Data shown —

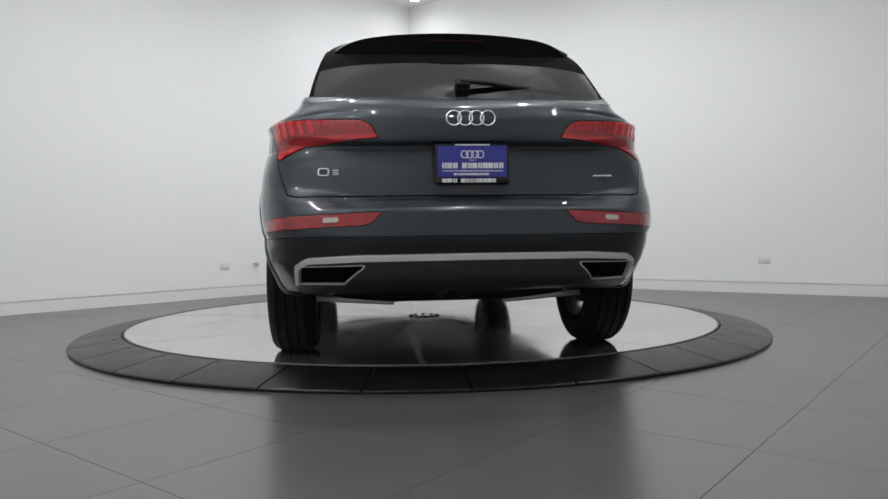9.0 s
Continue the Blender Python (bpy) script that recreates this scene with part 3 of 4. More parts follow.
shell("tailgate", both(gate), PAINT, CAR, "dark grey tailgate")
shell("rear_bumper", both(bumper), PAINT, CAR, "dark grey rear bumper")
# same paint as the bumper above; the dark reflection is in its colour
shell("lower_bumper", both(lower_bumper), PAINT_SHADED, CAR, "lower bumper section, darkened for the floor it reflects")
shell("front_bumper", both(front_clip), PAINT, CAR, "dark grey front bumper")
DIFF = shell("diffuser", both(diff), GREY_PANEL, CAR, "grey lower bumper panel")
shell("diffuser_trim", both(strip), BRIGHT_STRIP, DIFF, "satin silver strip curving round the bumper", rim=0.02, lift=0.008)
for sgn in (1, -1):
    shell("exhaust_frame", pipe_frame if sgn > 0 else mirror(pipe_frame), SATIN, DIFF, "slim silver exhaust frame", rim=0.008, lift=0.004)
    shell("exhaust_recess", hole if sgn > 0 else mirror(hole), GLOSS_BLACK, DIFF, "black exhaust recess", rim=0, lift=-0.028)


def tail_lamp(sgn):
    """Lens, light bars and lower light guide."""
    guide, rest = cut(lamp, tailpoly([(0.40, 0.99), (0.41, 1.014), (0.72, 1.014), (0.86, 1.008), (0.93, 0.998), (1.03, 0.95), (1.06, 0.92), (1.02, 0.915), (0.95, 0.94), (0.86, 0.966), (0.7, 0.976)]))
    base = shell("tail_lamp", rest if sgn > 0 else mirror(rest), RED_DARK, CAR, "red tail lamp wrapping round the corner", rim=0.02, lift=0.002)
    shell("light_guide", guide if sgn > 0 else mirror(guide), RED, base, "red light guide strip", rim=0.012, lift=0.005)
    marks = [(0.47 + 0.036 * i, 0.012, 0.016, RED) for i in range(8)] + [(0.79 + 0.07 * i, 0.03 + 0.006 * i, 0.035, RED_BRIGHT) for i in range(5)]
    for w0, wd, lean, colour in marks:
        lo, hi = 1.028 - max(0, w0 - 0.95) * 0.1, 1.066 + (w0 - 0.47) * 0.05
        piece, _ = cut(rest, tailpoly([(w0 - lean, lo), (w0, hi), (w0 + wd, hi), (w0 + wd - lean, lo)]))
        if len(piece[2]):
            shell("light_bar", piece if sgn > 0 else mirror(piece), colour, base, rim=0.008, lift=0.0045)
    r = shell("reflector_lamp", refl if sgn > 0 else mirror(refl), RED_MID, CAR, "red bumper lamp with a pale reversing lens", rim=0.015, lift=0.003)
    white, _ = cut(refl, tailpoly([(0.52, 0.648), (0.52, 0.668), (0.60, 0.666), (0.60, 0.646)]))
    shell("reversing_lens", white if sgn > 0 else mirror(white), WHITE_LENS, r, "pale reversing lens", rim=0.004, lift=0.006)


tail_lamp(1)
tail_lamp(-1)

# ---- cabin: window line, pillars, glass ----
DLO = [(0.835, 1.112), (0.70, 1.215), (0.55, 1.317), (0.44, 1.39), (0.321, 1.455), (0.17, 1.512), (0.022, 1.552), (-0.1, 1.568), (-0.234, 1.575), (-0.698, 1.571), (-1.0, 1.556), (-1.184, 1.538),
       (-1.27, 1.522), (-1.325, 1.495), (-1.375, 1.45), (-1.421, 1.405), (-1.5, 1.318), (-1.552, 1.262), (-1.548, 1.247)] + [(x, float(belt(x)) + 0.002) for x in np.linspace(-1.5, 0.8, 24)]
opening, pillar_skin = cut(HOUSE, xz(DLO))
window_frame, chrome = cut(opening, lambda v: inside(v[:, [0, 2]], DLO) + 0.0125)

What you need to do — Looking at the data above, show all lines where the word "with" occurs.

Complete response —
Continue the Blender Python (bpy) script that recreates this scene with part 3 of 4. More parts follow.
    r = shell("reflector_lamp", refl if sgn > 0 else mirror(refl), RED_MID, CAR, "red bumper lamp with a pale reversing lens", rim=0.015, lift=0.003)